Brian Darling

Conservatives in Congress are fighting to undo mandatory cuts to defense spending, slated to bite in January. Called “the Sequester,” these automatic cuts would gut important Pentagon programs, undermining our national security. Even worse, these automatic cuts do not distinguish between wasteful and efficient spending due to their mechanistic nature.

Last year’s debt limit agreement imposed $1.2 trillion in mandatory sequestered cuts, equally divided between defense and domestic programs, over 10 years. Very soon, Senators and Representatives will have to vote for or against retaining these scheduled cuts.

America’s aging arsenal has been depleted and worn down from a decade of hard use. Is now the time to let our force completely hollow out? Can we really afford to cash a “peace dividend” in a world loaded with bad actors like North Korean dictator Kim Jong Un and Iranian strong man Mahmoud Ahmadinejad.

Our global foes and competitors know that America is scheduled to slash defense spending, and they stand ready to take advantage. Do we need any more evidence of the threats presented to the United States than Russia’s recent promise to preemptively strike and destroy U.S. led NATO missile defense sites in Eastern Europe? This is the type of bullying a nation can expect when it unilaterally weakens itself.

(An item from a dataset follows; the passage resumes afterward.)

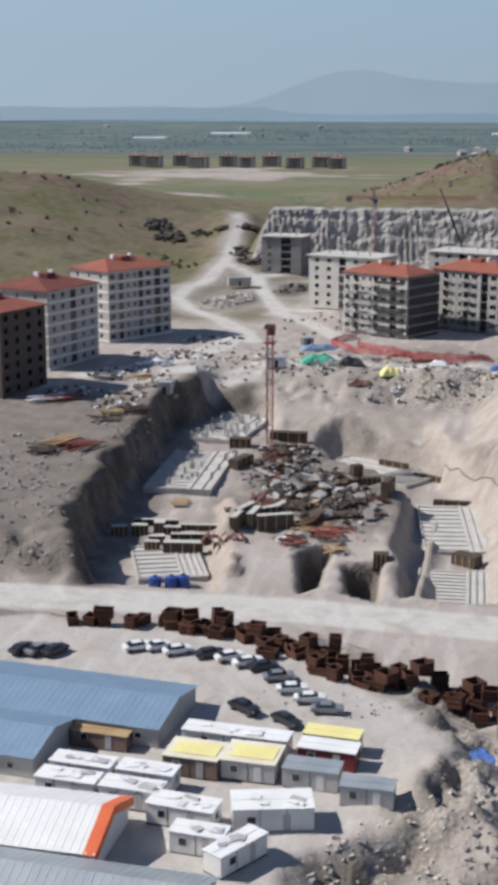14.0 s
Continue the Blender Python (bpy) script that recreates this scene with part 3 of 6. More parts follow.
def build_ground():
    xs, ys = spaced(-112, 112, 0.9, -2600, 2600, 1.045), spaced(165, 520, 0.9, -300, 4850, 1.012, 90)
    X, Y = np.meshgrid(xs, ys)
    Z = relief(X, Y)
    GRID.update(xs=xs, ys=ys, Z=Z)
    nx, ny = len(xs), len(ys)
    co = np.stack([X, Y, Z], -1).reshape(-1, 3)
    i = np.arange(ny - 1)[:, None] * nx + np.arange(nx - 1)
    quads = np.stack([i, i + 1, i + nx + 1, i + nx], -1).reshape(-1, 4)
    me = bpy.data.meshes.new("ground")
    me.vertices.add(len(co))
    me.vertices.foreach_set("co", co.astype(np.float32).ravel())
    me.loops.add(quads.size)
    me.loops.foreach_set("vertex_index", quads.astype(np.int32).ravel())
    me.polygons.add(len(quads))
    me.polygons.foreach_set("loop_start", (np.arange(len(quads)) * 4).astype(np.int32))
    me.update(calc_edges=True)
    me.polygons.foreach_set("use_smooth", np.ones(len(quads), bool))
    wob = 3 * layers(X, Y, 14, 50)
    tracks = np.minimum.reduce([along(X, Y, line)[0] - w for line, w in ((ROAD_CROSS[:4], 5), (ROAD_WHITE, 4), (ROAD_RAMP, 2.9), (ROAD_YARD, 3), (ROAD_BEND, 1.2), (ROAD_LOW, 2.2), (ROAD_UP, 2.6), (ROAD_SIDE, 2.4), (ROAD_SPUR, 2.4), (ROAD_RING, 2.0))])
    terrace = np.minimum.reduce([along(X, Y, line)[0] for line in TERRACE_TRACKS]) - 3.4
    tracks = np.minimum(tracks, terrace + 0.5 * wob)
    dust = np.maximum(ramp(1.4, 0, tracks + 0.12 * wob), 0.55 * ramp(4, -4, inside(X, Y, CAMP) + wob))
    bend, _ = along(X, Y, ROAD_BEND)
    dust = dust * (1 - 0.3 * ramp(4, 2.5, bend)) * (1 - 0.5 * np.exp(-((bend / 0.5) ** 2)))
    dust = np.maximum(dust, 0.75 * ramp(52, 62, X + wob) * ramp(262, 240, Y + wob))
    dust = np.maximum(dust, 0.6 * ramp(36, 48, X + wob - 0.5 * (Y - 190)) * ramp(214, 206, Y + wob))
    dust = np.maximum(dust, 0.35 * ramp(236, 228, Y) * ramp(200, 208, Y) * ramp(29, 34, X))
    dust = np.maximum(dust, 0.7 * ramp(2, -4, inside(X, Y, YARD) + 0.5 * wob) * ramp(236, 244, Y))
    dust = dust * (1 - 0.6 * ramp(4, 1, along(X, Y, ROAD_LOW)[0]) * ramp(194, 186, Y))
    gy, gx = np.gradient(Z, ys, xs)
    steep = np.hypot(gx, gy)
    cut = np.clip(ramp(0.35, 0.75, steep) * ramp(620, 560, Y), 0, 1)
    mound = ramp(3, -6, inside(X, Y, MOUND))
    cut = np.maximum(cut, 0.85 * ramp(234, 231, Y + 0.3 * wob) * ramp(200, 208, Y) * ramp(27, 32, X) * ramp(66, 60, X))
    cut = np.maximum(cut, 0.9 * np.minimum(1, 1.6 * np.exp(-(((X + 1) / 8) ** 2) - ((Y - 291) / 14) ** 2)))
    spit = ramp(4, 1.5, along(X, Y, SAND_SPIT)[0] + 0.3 * wob)
    cut = np.maximum(cut, spit)
    cut = np.maximum(cut * (1 - 0.5 * mound), 0.55 * mound)
    verge = ramp(4.4, 2.9, bend + 0.3 * wob) * ramp(1.6, 2.3, bend + 0.15 * wob) * ramp(258, 246, Y)
    verge = np.maximum(verge, ramp(258, 246, Y) * (0.07 * ramp(2.2, 1.5, bend) + 0.16 * np.exp(-((bend / 0.5) ** 2))))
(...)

Many in Congress don’t believe in Ronald Reagan’s idea of “Peace through Strength.” Our nation needs to spend roughly 4% of Gross Domestic Product (GDP) on defense to be able to preserve freedom. President Obama’s budget envisions chopping defense spending down to about 2.5% of GDP by 2022, and this does not account for the sequestration. Yet American liberals seem intent on using cuts to missile defense and other defense infrastructure programs as a means to curry favor with our enemies and to pay for liberal domestic priorities.

Rep. Paul Ryan (R-Wis.) is fighting to undo the ill-advised agreement that lead to the debt limit increase. His “Sequester Replacement Act,” H.R. 4966, is being considered this week by the House Budget Committee, in anticipation of full House consideration. After the House passes this legislation, it will take up another bill to replace, among other cuts, the defense cuts with mandatory non-defense cuts over the next decade and discretionary cuts for Fiscal Year 2013.